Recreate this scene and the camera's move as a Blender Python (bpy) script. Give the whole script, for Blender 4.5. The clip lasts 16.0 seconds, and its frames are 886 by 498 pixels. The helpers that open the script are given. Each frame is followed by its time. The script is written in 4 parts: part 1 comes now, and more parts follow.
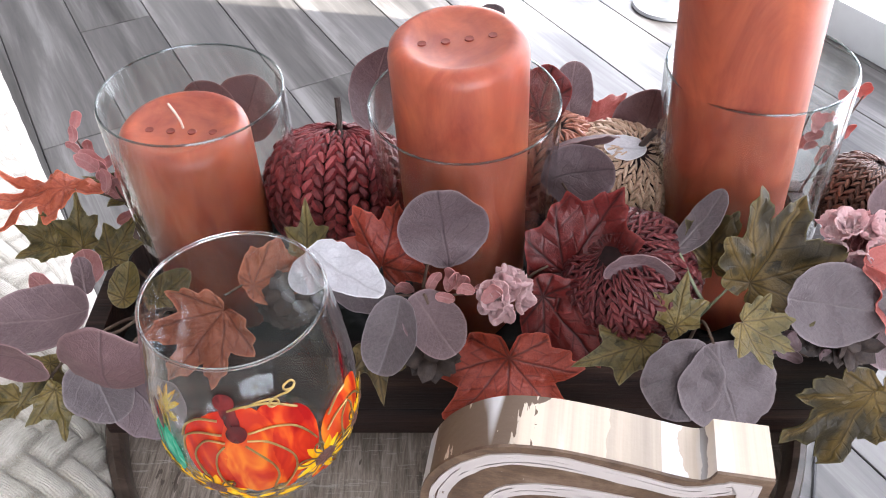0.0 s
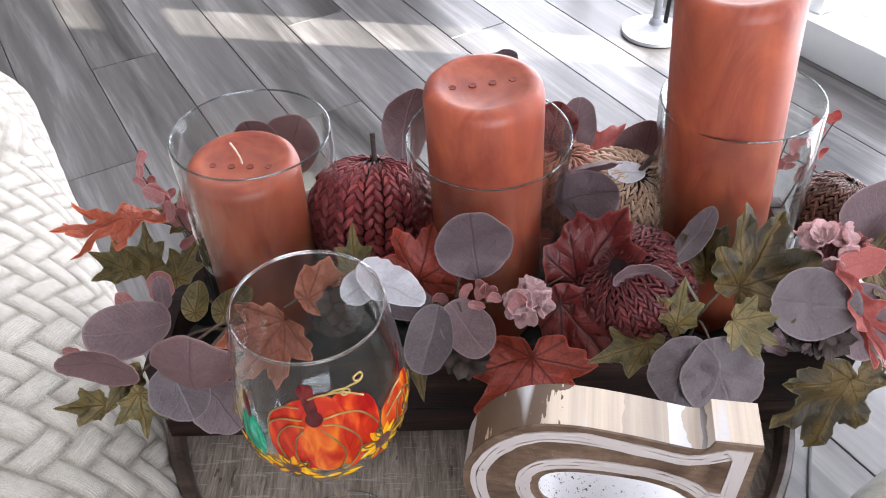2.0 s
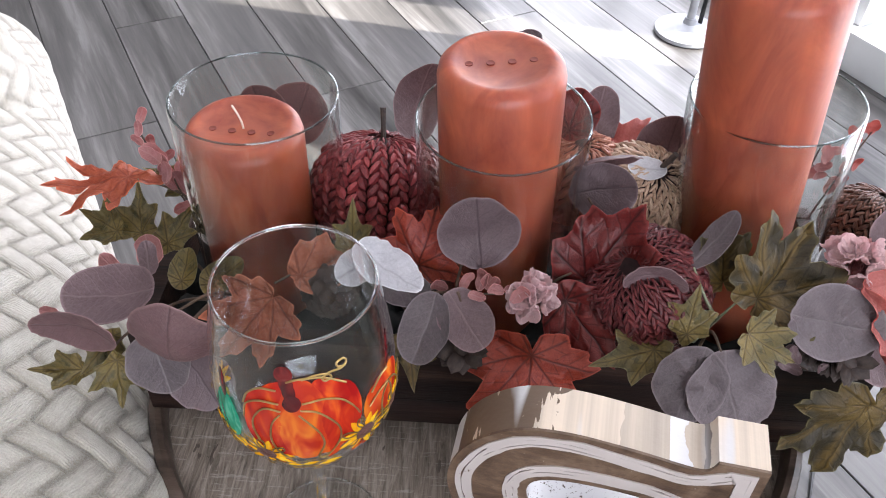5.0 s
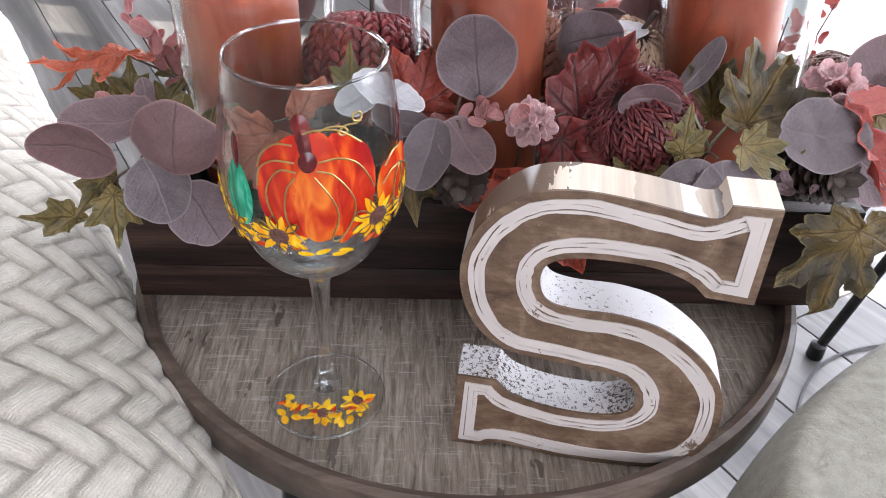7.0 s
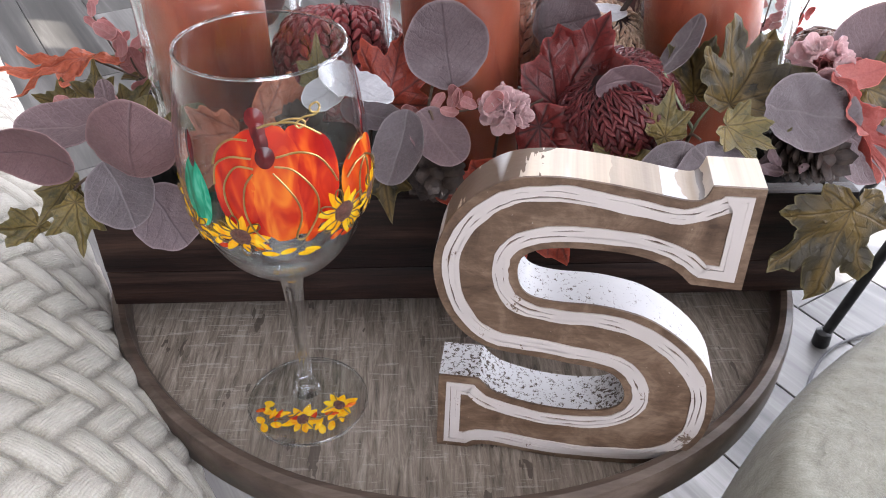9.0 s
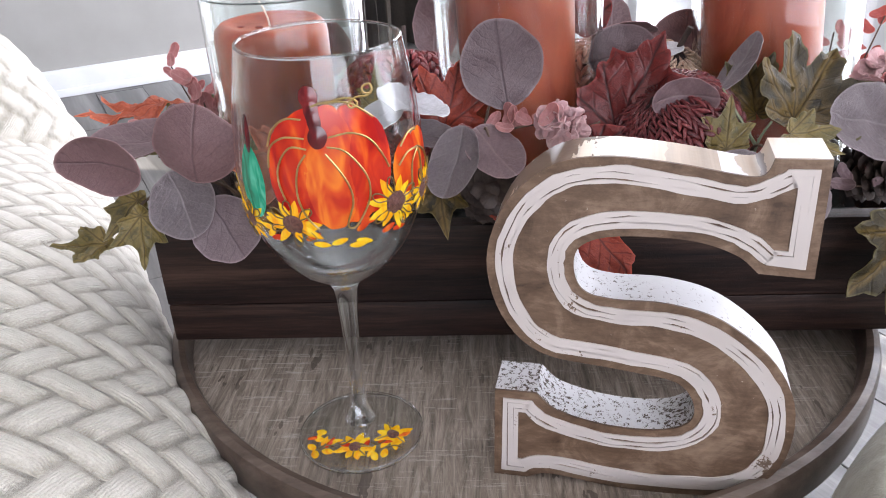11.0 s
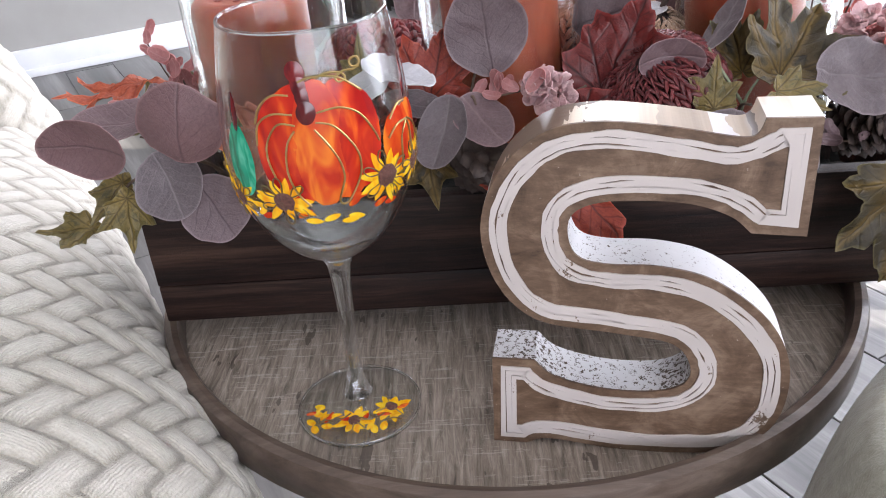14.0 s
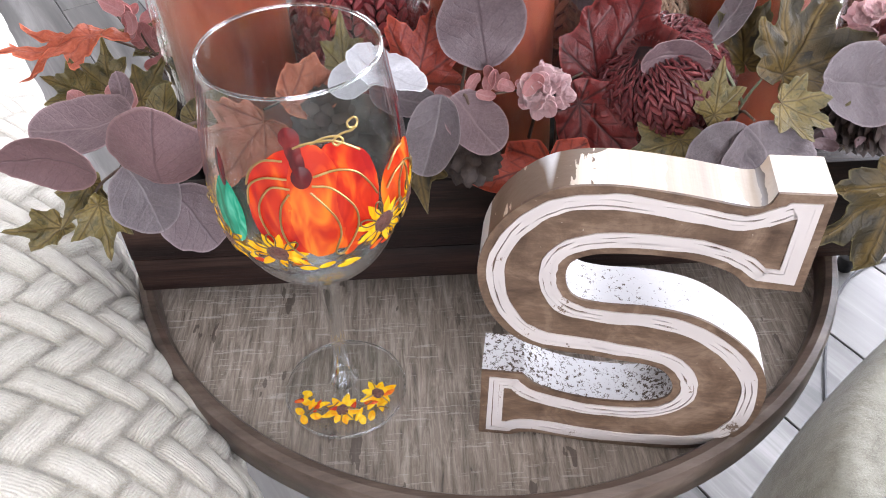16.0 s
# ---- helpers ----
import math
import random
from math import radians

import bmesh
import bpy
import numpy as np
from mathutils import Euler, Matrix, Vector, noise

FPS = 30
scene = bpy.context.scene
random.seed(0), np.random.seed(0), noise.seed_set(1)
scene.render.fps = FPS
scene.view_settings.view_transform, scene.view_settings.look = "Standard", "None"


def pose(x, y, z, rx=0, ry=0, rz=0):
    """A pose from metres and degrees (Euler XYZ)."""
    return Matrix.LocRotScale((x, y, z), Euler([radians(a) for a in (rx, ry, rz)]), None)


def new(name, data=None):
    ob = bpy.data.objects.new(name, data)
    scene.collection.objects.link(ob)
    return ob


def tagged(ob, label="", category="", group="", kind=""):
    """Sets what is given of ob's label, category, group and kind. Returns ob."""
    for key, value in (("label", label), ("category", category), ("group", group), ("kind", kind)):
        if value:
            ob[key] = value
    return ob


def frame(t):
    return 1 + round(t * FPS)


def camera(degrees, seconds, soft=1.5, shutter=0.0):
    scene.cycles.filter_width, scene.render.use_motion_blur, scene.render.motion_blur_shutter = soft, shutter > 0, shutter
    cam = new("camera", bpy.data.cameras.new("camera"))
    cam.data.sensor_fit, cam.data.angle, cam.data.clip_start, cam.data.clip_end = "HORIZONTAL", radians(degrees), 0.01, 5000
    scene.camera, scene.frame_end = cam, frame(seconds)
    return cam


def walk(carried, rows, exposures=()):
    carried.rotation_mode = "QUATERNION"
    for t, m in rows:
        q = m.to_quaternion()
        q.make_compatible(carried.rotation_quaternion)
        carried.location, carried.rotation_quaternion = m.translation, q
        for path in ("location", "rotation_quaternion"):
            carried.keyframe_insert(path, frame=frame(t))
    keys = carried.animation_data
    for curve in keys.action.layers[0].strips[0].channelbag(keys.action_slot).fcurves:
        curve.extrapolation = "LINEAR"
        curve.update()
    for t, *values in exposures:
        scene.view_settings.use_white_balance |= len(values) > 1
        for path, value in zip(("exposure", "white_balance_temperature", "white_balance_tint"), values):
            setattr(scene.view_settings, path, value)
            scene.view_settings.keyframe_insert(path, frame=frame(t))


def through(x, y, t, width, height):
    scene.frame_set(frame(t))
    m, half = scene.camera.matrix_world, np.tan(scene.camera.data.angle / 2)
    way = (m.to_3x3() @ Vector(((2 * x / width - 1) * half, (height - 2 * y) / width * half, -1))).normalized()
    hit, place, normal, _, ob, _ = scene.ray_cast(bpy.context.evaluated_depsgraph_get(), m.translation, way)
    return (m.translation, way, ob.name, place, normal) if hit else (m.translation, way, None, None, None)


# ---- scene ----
cam = camera(57.0, 16.0, soft=1.0)
METRES, EYE, TILT, LEAN, TURN = 0.8, 1.03, -44.0, 0.0, 0.0
ROWS = [
    (0.0, 0.0, 0.0, 0.0, 0.0, 0.0, 0.0),
    (0.5, -0.0209, -0.0026, 0.0078, -0.04, 0.07, 0.42),
    (1.0, -0.0404, -0.0118, 0.0086, -0.44, 0.58, 0.83),
    (1.5, -0.0333, -0.0614, 0.0014, -0.69, 1.21, 1.2),
    (2.0, -0.0284, -0.0855, -0.0069, -0.42, 1.68, 1.28),
    (2.5, -0.0249, -0.1129, -0.0139, 0.59, 1.95, 1.12),
    (3.0, 0.0006, -0.1304, -0.0136, 1.83, 1.99, 0.85),
    (5.5, -0.0384, -0.0122, -0.0374, -1.37, 0.7, -4.2),
    (6.0, -0.0562, 0.0209, -0.1132, -4.64, 3.53, -1.06),
    (6.5, -0.0518, -0.0374, -0.1719, -1.85, 5.51, -1.36),
    (7.0, -0.0475, -0.0406, -0.1984, -2.57, 6.94, -0.78),
    (7.5, -0.0351, -0.0423, -0.2028, -3.9, 7.36, -0.08),
    (8.0, -0.0437, -0.0411, -0.179, -3.19, 7.17, 0.74),
    (8.5, -0.0351, -0.0306, -0.1856, -2.64, 6.4, 1.08),
    (11.0, -0.0137, 0.0079, -0.2838, 3.25, 16.77, 0.29),
    (11.5, -0.0165, 0.011, -0.3018, 3.92, 18.46, -0.56),
    (12.0, -0.0138, 0.0058, -0.31, 3.53, 18.92, 0.14),
    (12.5, -0.0241, -0.014, -0.2981, 3.64, 19.72, 0.81),
    (13.0, -0.0257, -0.0113, -0.282, 3.85, 19.74, 1.29),
    (13.5, -0.0203, 0.0062, -0.2704, 3.28, 16.58, 2.75),
    (14.0, -0.0212, 0.0084, -0.2805, 2.6, 14.44, 2.83),
    (14.5, -0.0252, 0.0055, -0.2719, 1.27, 12.08, 2.59),
    (15.0, -0.0131, 0.0205, -0.2213, -1.16, 8.03, 3.34),
    (15.5, -0.0374, 0.06, -0.1826, -2.34, 2.6, 2.29),
    (16.0, -0.0441, -0.0011, -0.1375, -1.23, 0.4, 2.84),
]
EXPOSURES = [(0.0, 1.78), (1.5, 1.55), (3.0, 1.37), (5.5, 1.51), (6.0, 1.64), (7.0, 1.63), (8.5, 1.59), (11.0, 1.65), (12.0, 1.61), (13.0, 1.50), (14.5, 1.66), (15.2, 1.77), (16.0, 2.01)]
walk(cam, [(t, pose(0, 0, EYE, TILT, LEAN, TURN) @ pose(METRES * x, METRES * y, METRES * z, 90 + pitch, roll, yaw)) for t, x, y, z, yaw, pitch, roll in ROWS], EXPOSURES)

# ---- light ----
CX, CY = -0.13, 3.775            # the room's corner; its walls run at 30 and 120 degrees
ROOM = Matrix.Translation((CX, CY, 0)) @ Matrix.Rotation(radians(30), 4, "Z")
DOOR_Y0, DOOR_Y1, DOOR_Z0, DOOR_Z1 = -4.4, -0.30, 0.10, 2.19
GAP_Y0, GAP_Y1 = -2.385, -2.205
GAP2_Y0, GAP2_Y1 = -3.466, -3.20
SLIT_Z0, SLIT_Z1 = 2.215, 2.565

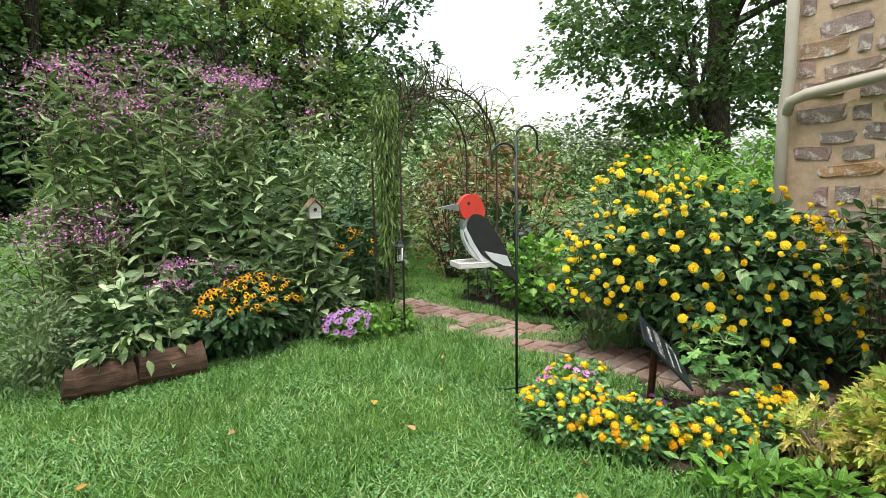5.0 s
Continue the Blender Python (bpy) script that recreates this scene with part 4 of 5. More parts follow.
# patio of flagstones
b = bmesh.new()
slab = [(3.75, -1.8), (5.2, -1.85), (6.4, -1.95), (7.6, -2.6), (6.2, -7), (1.5, -7), (2.4, -4)]
lo, hi = [b.verts.new((x, y, -0.05)) for x, y in slab], [b.verts.new((x, y, 0.012)) for x, y in slab]
b.faces.new(hi), b.faces.new(lo[::-1])
for i in range(len(slab)):
    b.faces.new((lo[i], lo[(i + 1) % len(slab)], hi[(i + 1) % len(slab)], hi[i]))
patio = tagged(part("patio", b, PAVING), "sandy flagstone patio in front of the porch", "patio", kind="structure")
rnd = random.Random(8)
y = -1.86
row = 0
while y > -4.2:
    d = rnd.uniform(0.5, 0.8)
    x = 3.85 + 0.1 * row - (0.25 if row % 2 else 0) + max(0, (-1.86 - y) * -0.3)
    while x < 7.3:
        w = rnd.uniform(0.6, 1.1)
        if x + w < 7.4 + (y + 1.9) * 0.4:
            b = box(w - 0.012, d - 0.012, 0.03, (0, 0, 0), bevel=0.006, cuts=1)
            for v in b.verts:
                v.co += Vector((noise.noise(v.co * 3 + Vector((x, y, 0))), noise.noise(v.co * 3 + Vector((y, x, 4))), 0)) * 0.012
            ob = part("flagstone", b, PAVING, patio)
            ob.location = (x + w / 2, y - d / 2, 0.012 + rnd.uniform(0, 0.004))
        x += w
    y -= d
    row += 1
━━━
Requirements
Looking at the data above, return every line from the one with "import math" down to the one with "pose from metres", exactly and inclusively.

Complete output
import math
import random
from math import radians

import bmesh
import bpy
import numpy as np
from mathutils import Euler, Matrix, Vector, noise

FPS = 30
scene = bpy.context.scene
random.seed(0), np.random.seed(0), noise.seed_set(1)
scene.render.fps = FPS
scene.view_settings.view_transform, scene.view_settings.look = "Standard", "None"


def pose(x, y, z, rx=0, ry=0, rz=0):
    """A pose from metres and degrees (Euler XYZ)."""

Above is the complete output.